## Dataset excerpt
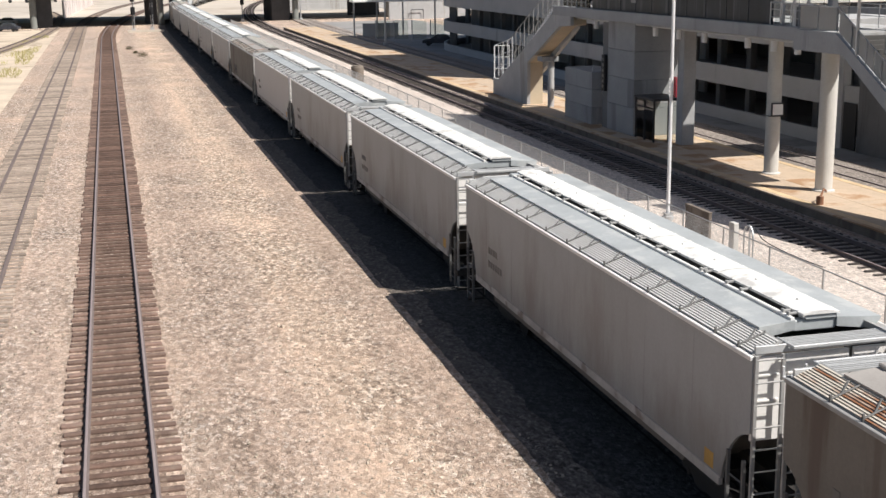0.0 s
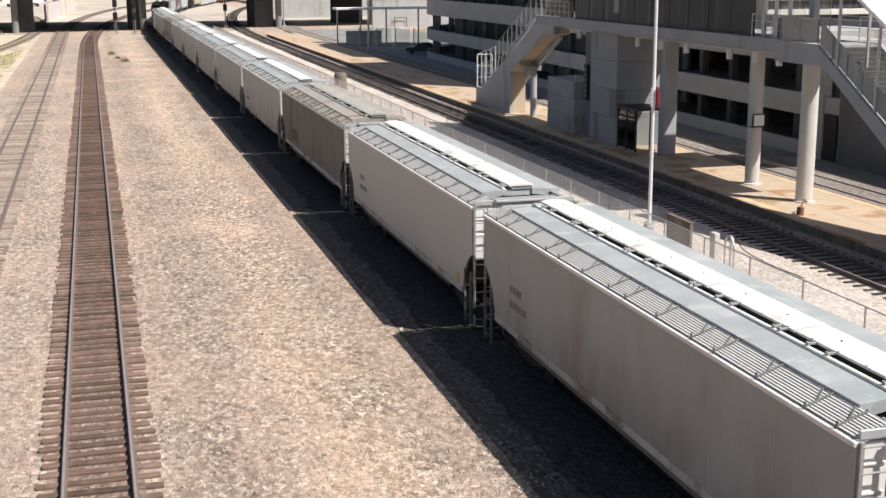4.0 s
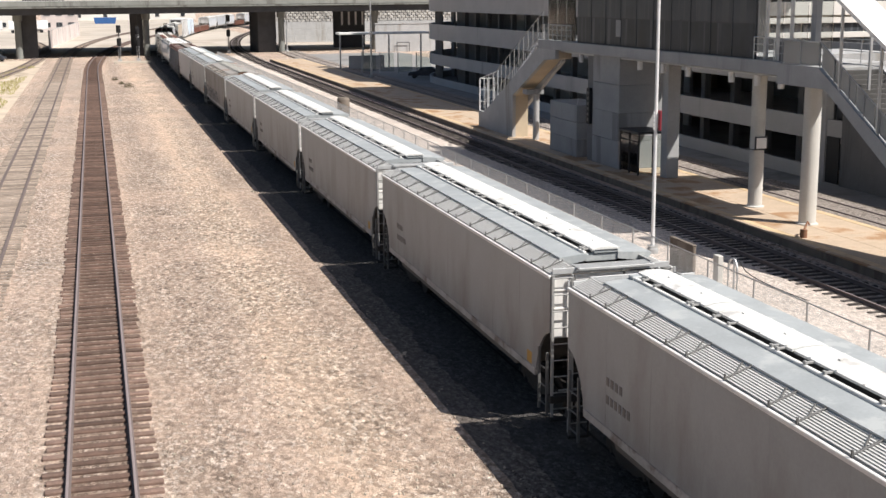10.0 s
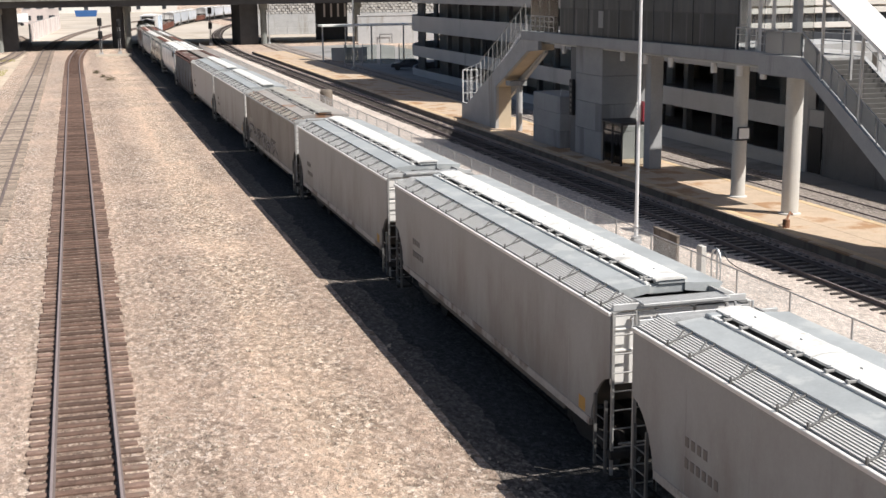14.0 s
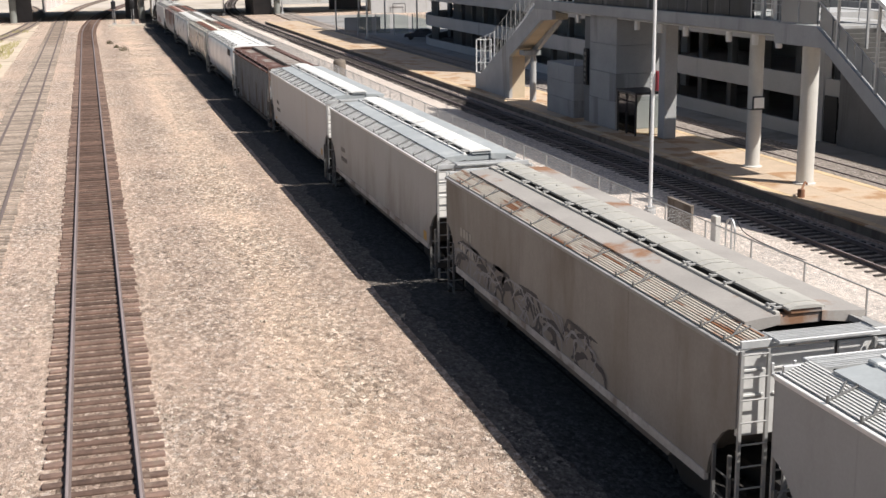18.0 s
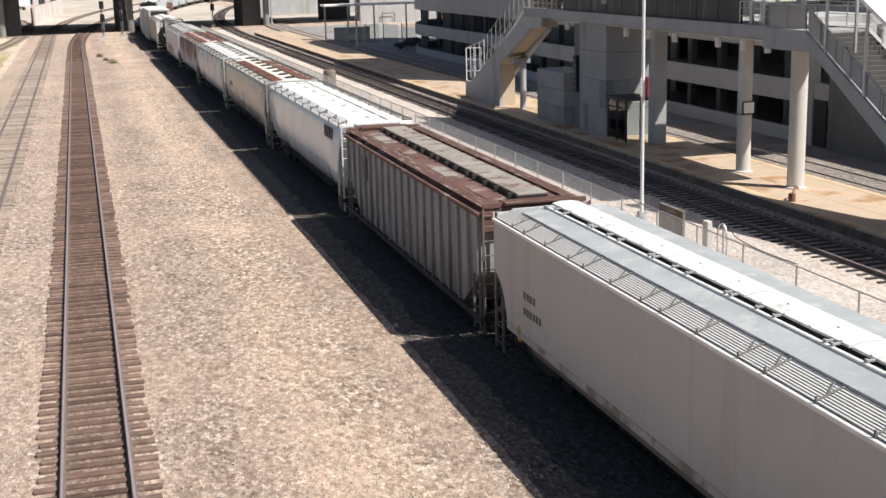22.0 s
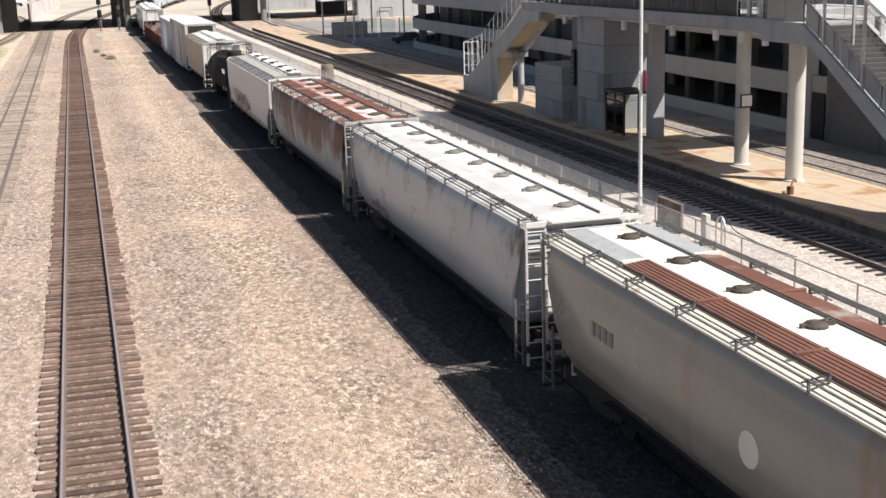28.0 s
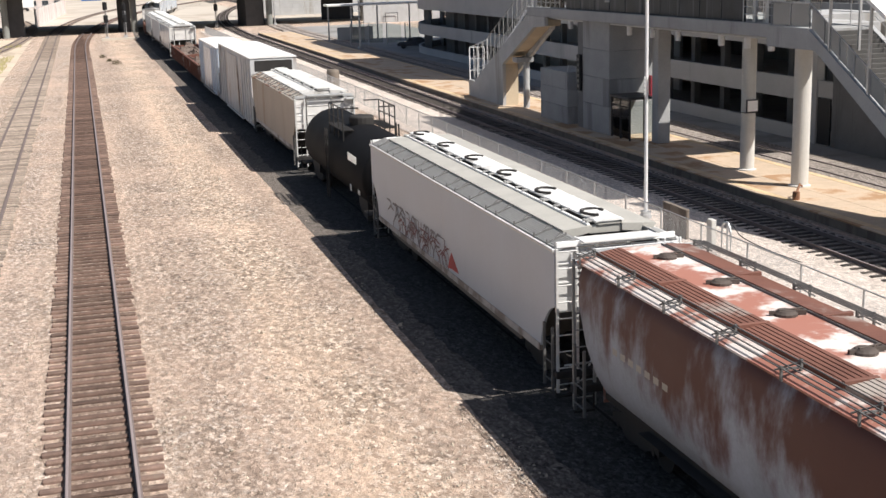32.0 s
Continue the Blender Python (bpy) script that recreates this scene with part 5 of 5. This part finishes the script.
# ---- beyond the bridge and to the sides ----
M["pale_ground"] = mat("pale_ground", (0.49, 0.44, 0.38), 0.95, var=0.18, scale=0.05, fine=3, bump=0.2, stain=(0.40, 0.345, 0.28), stain_at=0.56, stain_scale=0.06)
M["blue"] = mat("blue", (0.04, 0.12, 0.32), 0.5, var=0.1)
M["weeds"] = mat("weeds", (0.36, 0.33, 0.13), 0.9, var=0.3, scale=0.8)
M["bush"] = mat("bush", (0.12, 0.10, 0.06), 0.9, var=0.3, scale=2)
M["block_wall"] = mat("block_wall", (0.40, 0.385, 0.365), 0.9, var=0.15, scale=1.0, piece=0.2)
M["hoarding"] = mat("hoarding", (0.80, 0.72, 0.69), 0.5, var=0.1, scale=0.5, fine=5, stain=(0.60, 0.50, 0.47), stain_at=0.55, stain_scale=0.5, streak=0.2)
M["pink_grey"] = mat("pink_grey", (0.60, 0.53, 0.51), 0.6, var=0.2, scale=0.2, fine=3)
M["bldg_white"] = mat("bldg_white", (0.66, 0.65, 0.62), 0.8, var=0.08, scale=0.2)
M["bldg_tan"] = mat("bldg_tan", (0.50, 0.45, 0.38), 0.85, var=0.1, scale=0.2)


def far_place():
    g = part("ground_far", boxes((-90, 44.0, 270, 640, GZ - 0.3, GZ + 0.03)), M["pale_ground"])
    tagged(g, "pale dusty lot beyond the overpass", "ground", kind="structure")
    g = part("ground_lot", boxes((44, 140, 262, 330, GZ - 0.3, GZ + 0.04)), M["pale_ground"])
    tagged(g, "pale concrete lot beside the curving tracks", "ground", kind="structure")
    g = part("ground_verge", boxes((-60, -8.2, 60, 238, GZ - 0.3, GZ + 0.02)), M["dirt"])
    tagged(g, "dusty verge with dry weeds beside the siding", "ground", kind="structure")
    def trailer(x, y, l, label, paint, turn=0.0):
        t = thing("trailer", label, "trailer")
        part("box", boxes((-l / 2, l / 2, -1.25, 1.25, 1.2, 3.9)), paint, t, bevel=0.03)
        part("rail", boxes((-l / 2 - 0.02, l / 2 + 0.02, -1.28, -1.22, 1.15, 1.3)), M["galv"], t)
        for x2 in (-l / 2 + 1.2, -l / 2 + 2.3, l / 2 - 2):
            bm = bmesh.new()
            add_turned(bm, [(0.5, -1.15), (0.5, 1.15)], 14, (x2, 0, 0.5), "y")
            part("wheel", bm, M["black"], t)
        t.matrix_basis = Matrix.Translation((x, y, GZ + 0.03)) @ Matrix.Rotation(turn, 4, "Z")
    trailer(-19.5, 425, 12, "white semi trailer parked in the yard", M["white"], 0.1)
    trailer(-34, 428, 13, "white semi trailer parked in the yard", M["white"], 0.0)
    trailer(-50, 420, 8, "white box trailer parked in the yard", M["bldg_white"], 0.3)
    c = thing("skip_container", "blue steel waste container", "container")
    bm = bmesh.new()
    add_prism(bm, [(-3.2, 0.2), (-3.6, 2.2), (3.6, 2.2), (3.2, 0.2)], "y", -1.2, 1.2)
    part("body", bm, M["blue"], c)
    for k in range(6):
        part("rib", boxes((-2.8 + k * 1.1, -2.65 + k * 1.1, -1.28, -1.18, 0.3, 2.1)), M["blue"], c)
    c.matrix_basis = Matrix.Translation((5.6, 556, GZ - 0.24)) @ Matrix.Scale(1.3, 4)
    rnd = random.Random(5)
    def building(name, x0, x1, y0, y1, h, paint, label, cols, rows):
        b = thing(name, label, "building")
        part("wall", boxes((x0, x1, y0, y1, -0.4, h)), paint, b)
        part("roof", boxes((x0 - 0.3, x1 + 0.3, y0 - 0.3, y1 + 0.3, h, h + 0.5)), M["concrete"], b)
        for i in range(cols):
            for j in range(rows):
                x = x0 + (i + 0.5) * (x1 - x0) / cols
                z = 1.2 + j * (h - 1.5) / rows
                w = place("window", shared((name, "win"), lambda: boxes((-1.0, 1.0, -0.06, 0.05, 0, 1.5))), M["glass_dark"], b, Matrix.Translation((x, y0, z)))
                place("sill", shared((name, "sill"), lambda: boxes((-1.1, 1.1, -0.14, 0.0, -0.12, 0.0))), M["concrete"], w)
    building("warehouse", -90, -24, 450, 490, 11, M["bldg_white"], "long pale warehouse behind the yard", 7, 1)
    building("pink_building", -16, -4.5, 440, 470, 9, M["pink_grey"], "pinkish grey building beside the yard lead", 3, 2)
    building("white_warehouse", 60, 150, 420, 470, 14, M["bldg_white"], "long pale warehouse behind the curving tracks", 14, 3)
    b = thing("banded_building", "sunlit cream office building with dark window bands", "building")
    part("wall", boxes((52.0, 84.0, 100.6, 112.0, -0.4, 13.0)), M["bldg_tan"], b)
    for z0, z1 in ((3.9, 4.7), (5.4, 6.0), (6.8, 7.3), (8.1, 8.6), (8.8, 10.0), (10.6, 11.8)):
        part("spandrel_band", boxes((52.0, 84.0, 100.2, 100.6, z0, z1)), M["bldg_white"], b, bevel=0.02)
    for z0, z1 in ((4.7, 5.4), (6.0, 6.8), (7.3, 8.1), (10.0, 10.6)):
        for k in range(10):
            part("window", boxes((52.2 + k * 3.2, 55.2 + k * 3.2, 100.45, 100.59, z0, z1)), M["glass_dark"], b)
    building("brick_building", -12, 50, 640, 680, 16, M["bldg_white"], "distant pale building across the yard", 5, 1)
    # block retaining wall beyond the station, over a plain lower wall
    w = thing("retaining_wall", "grey retaining wall of rough stone blocks", "wall")
    part("backing", boxes((40, 104, 304.0, 305.0, -0.4, 12.0)), M["block_wall"], w)
    part("plinth", boxes((40, 104, 303.2, 304.0, -0.4, 4.6)), M["concrete"], w, "smooth pale lower wall")
    rnd2 = random.Random(41)
    for j in range(7):
        for i in range(42):
            x = 44 + i * 1.02 + (0.5 if j % 2 else 0)
            place("block", shared(("block", (i * 7 + j) % 5), lambda: boxes((0.03, 0.97 - 0.03 * ((i * 7 + j) % 5), -0.12 - 0.07 * ((i * 7 + j) % 5), 0.0, 0.02, 0.62)), 0.10), M["block_wall"], w, Matrix.Translation((x, 304.0, 4.6 + j * 0.66)))
    c = thing("slotted_screen", "dark slotted screen wall under the overpass", "screen")
    part("panel", boxes((50.3, 57.2, 268.0, 268.5, -0.3, 8.9)), M["steel_dark"], c)
    for k in range(4):
        part("slot", boxes((52.0 + k * 1.5, 52.42 + k * 1.5, 267.92, 267.99, 4.6, 7.4)), M["white"], c)
    c = thing("pale_wall", "pale concrete end wall beside the garage", "wall")
    part("wall", boxes((54.2, 70.0, 244.0, 244.5, -0.3, 5.2)), M["concrete"], c)
    part("coping", boxes((54.1, 70.1, 243.9, 244.6, 5.2, 5.4)), M["concrete"], c)
    part("gate_frame", bars([((58.5, 243.6, -0.2), (58.5, 243.6, 1.6)), ((58.5, 243.6, 1.6), (61.0, 243.6, 1.6)), ((61.0, 243.6, 1.6), (61.0, 243.6, -0.2))], 0.07, 6), M["steel_dark"], c)
    c = thing("low_wall", "long pale hoarding beside the yard lead", "wall")
    for k in range(16):
        y = 290 + k * 6.0
        x = -9.0 + 5.5 * (k * 6.0) / 95
        place("panel", shared("hoarding_panel", lambda: boxes((-0.08, 0.08, 0.05, 5.95, -0.3, 3.7)), 0.02), M["hoarding"], c, Matrix.Translation((x, y, 0)) @ Matrix.Rotation(-math.atan2(5.5, 95), 4, "Z"))
        place("post", shared("hoarding_post", lambda: boxes((-0.12, 0.12, -0.1, 0.1, -0.3, 3.9))), M["galv"], c, Matrix.Translation((x, y, 0)))
    c = thing("glass_screen", "translucent wind screen panels beside the far shelter", "screen")
    for k in range(4):
        place("pane", shared("screen_pane", lambda: boxes((0.05, 2.2, -0.02, 0.02, 0.3, 2.9))), M["pane"], c, Matrix.Translation((37.6 + k * 2.3, 178.0 - k * 1.6, -0.2)) @ Matrix.Rotation(-0.6, 4, "Z"))
        place("post", shared("screen_post", lambda: boxes((-0.06, 0.06, -0.06, 0.06, 0, 3.0))), M["galv"], c, Matrix.Translation((37.6 + k * 2.3, 178.0 - k * 1.6, -0.2)))
    f = thing("tall_fence", "tall chain-link fence with posts by the lot", "fence")
    for k in range(24):
        place("post", shared("tall_post", lambda: bars([((0, 0, -0.3), (0, 0, 3.0))], 0.05, 6)), M["galv"], f, Matrix.Translation((41.0 + k * 2.6, 296 + k * 0.2, 0)))
    for z in (0.3, 1.6, 2.95):
        part("rail", bars([((41.0, 296, z), (41.0 + 23 * 2.6, 296 + 23 * 0.2, z))], 0.035, 6), M["galv"], f)
    for x, y, k in ((-17, 236, "dark"), (-21.5, 240, "white"), (-26, 238, "dark"), (-19, 262, "white"), (-24, 268, "dark"), (-30, 268, "white")):
        c = thing("parked_car", "white parked car on the lot" if k == "white" else "dark parked car on the lot", "car")
        car_body(c, M["white"] if k == "white" else M["car_paint_dark"])
        c.matrix_basis = Matrix.Translation((x, y, GZ + 0.03 if x < 0 else -0.17)) @ Matrix.Rotation(rnd.uniform(-0.4, 0.4) + 1.2, 4, "Z")


def weeds():
    rnd = random.Random(3)
    verts, faces = [], []
    for k in range(5200):
        y = rnd.uniform(75, 215)
        x = -8.4 - abs(rnd.gauss(0, 1.6)) - 0.6 - (1.2 if rnd.random() < 0.4 else 0)
        if noise.noise((x * 0.35, y * 0.09, 0)) < -0.02:
            continue
        h, a, w = rnd.uniform(0.12, 0.5), rnd.random() * 6.28, rnd.uniform(0.02, 0.05)
        i = len(verts)
        dx, dy = math.cos(a), math.sin(a)
        verts.extend([(x - dy * w, y + dx * w, GZ), (x + dy * w, y - dx * w, GZ), (x + dx * h * 0.5, y + dy * h * 0.5, GZ + h)])
        faces.append((i, i + 1, i + 2))
    me = bpy.data.meshes.new("dry_weeds")
    me.from_pydata(verts, [], faces)
    me.materials.append(M["weeds"])
    tagged(new("dry_weeds", me), "yellow-green dry weeds along the siding", "weeds", kind="stuff")
    for x, y, s in ((2.9, 176, 0.55), (4.3, 162, 0.7), (3.6, 168, 0.4)):
        b = thing("small_bush", "small dry brown bush on the ballast", "bush")
        verts, faces = [], []
        for k in range(260):
            d = Vector((rnd.gauss(0, 1), rnd.gauss(0, 1), abs(rnd.gauss(0, 0.8)))).normalized() * s * rnd.uniform(0.4, 1.0)
            c = Vector((x, y, GZ)) + d
            i = len(verts)
            u = Vector((rnd.gauss(0, 1), rnd.gauss(0, 1), rnd.gauss(0, 1))).normalized() * 0.07
            v = Vector((rnd.gauss(0, 1), rnd.gauss(0, 1), rnd.gauss(0, 1))).normalized() * 0.07
            verts.extend([c + u, c - u, c + v])
            faces.append((i, i + 1, i + 2))
        me = bpy.data.meshes.new("foliage")
        me.from_pydata([tuple(v) for v in verts], [], faces)
        me.materials.append(M["bush"])
        o = new("foliage", me)
        o.parent = b
        part("branch", bars([((x, y, GZ - 0.05), (x + s * 0.5 * math.cos(k), y + s * 0.5 * math.sin(k), GZ + s * 0.7)) for k in range(6)], 0.015, 4), M["bush"], b)


platform()
walkway()
columns()
stairs_far()
stairs_near()
garage()
fence()
yard_things()
overpass()
far_place()
weeds()


for car, mid in TRAIN:
    full = Matrix.Translation((0, 0, EYE[2] * (1 - SIZE) - RAIL_Z)) @ Matrix.Scale(SIZE, 4)
    for child in car.children:
        child.matrix_basis = full @ child.matrix_basis


def gone(t):
    """How far the train has come by t seconds, from where it is at nine seconds."""
    u = t - 9
    return (10.447 * u + 0.01865 * u * u - 0.000291 * u ** 3) * SIZE


def motions():
    for car, mid in TRAIN:
        rows = []
        for k in range(33):
            p, h = train_way(mid - gone(k))
            rows.append((float(k), Matrix.Translation(p) @ Matrix.Rotation(h, 4, "Z")))
        walk(car, rows)


motions()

## Exercise details
With the pictures left out, restate word for word every line of the data above, from the first down to the line that contains "0.85, var=0.1, scale=0.2)".

## Task result
0.0 s
4.0 s
10.0 s
14.0 s
18.0 s
22.0 s
28.0 s
32.0 s
Continue the Blender Python (bpy) script that recreates this scene with part 5 of 5. This part finishes the script.
# ---- beyond the bridge and to the sides ----
M["pale_ground"] = mat("pale_ground", (0.49, 0.44, 0.38), 0.95, var=0.18, scale=0.05, fine=3, bump=0.2, stain=(0.40, 0.345, 0.28), stain_at=0.56, stain_scale=0.06)
M["blue"] = mat("blue", (0.04, 0.12, 0.32), 0.5, var=0.1)
M["weeds"] = mat("weeds", (0.36, 0.33, 0.13), 0.9, var=0.3, scale=0.8)
M["bush"] = mat("bush", (0.12, 0.10, 0.06), 0.9, var=0.3, scale=2)
M["block_wall"] = mat("block_wall", (0.40, 0.385, 0.365), 0.9, var=0.15, scale=1.0, piece=0.2)
M["hoarding"] = mat("hoarding", (0.80, 0.72, 0.69), 0.5, var=0.1, scale=0.5, fine=5, stain=(0.60, 0.50, 0.47), stain_at=0.55, stain_scale=0.5, streak=0.2)
M["pink_grey"] = mat("pink_grey", (0.60, 0.53, 0.51), 0.6, var=0.2, scale=0.2, fine=3)
M["bldg_white"] = mat("bldg_white", (0.66, 0.65, 0.62), 0.8, var=0.08, scale=0.2)
M["bldg_tan"] = mat("bldg_tan", (0.50, 0.45, 0.38), 0.85, var=0.1, scale=0.2)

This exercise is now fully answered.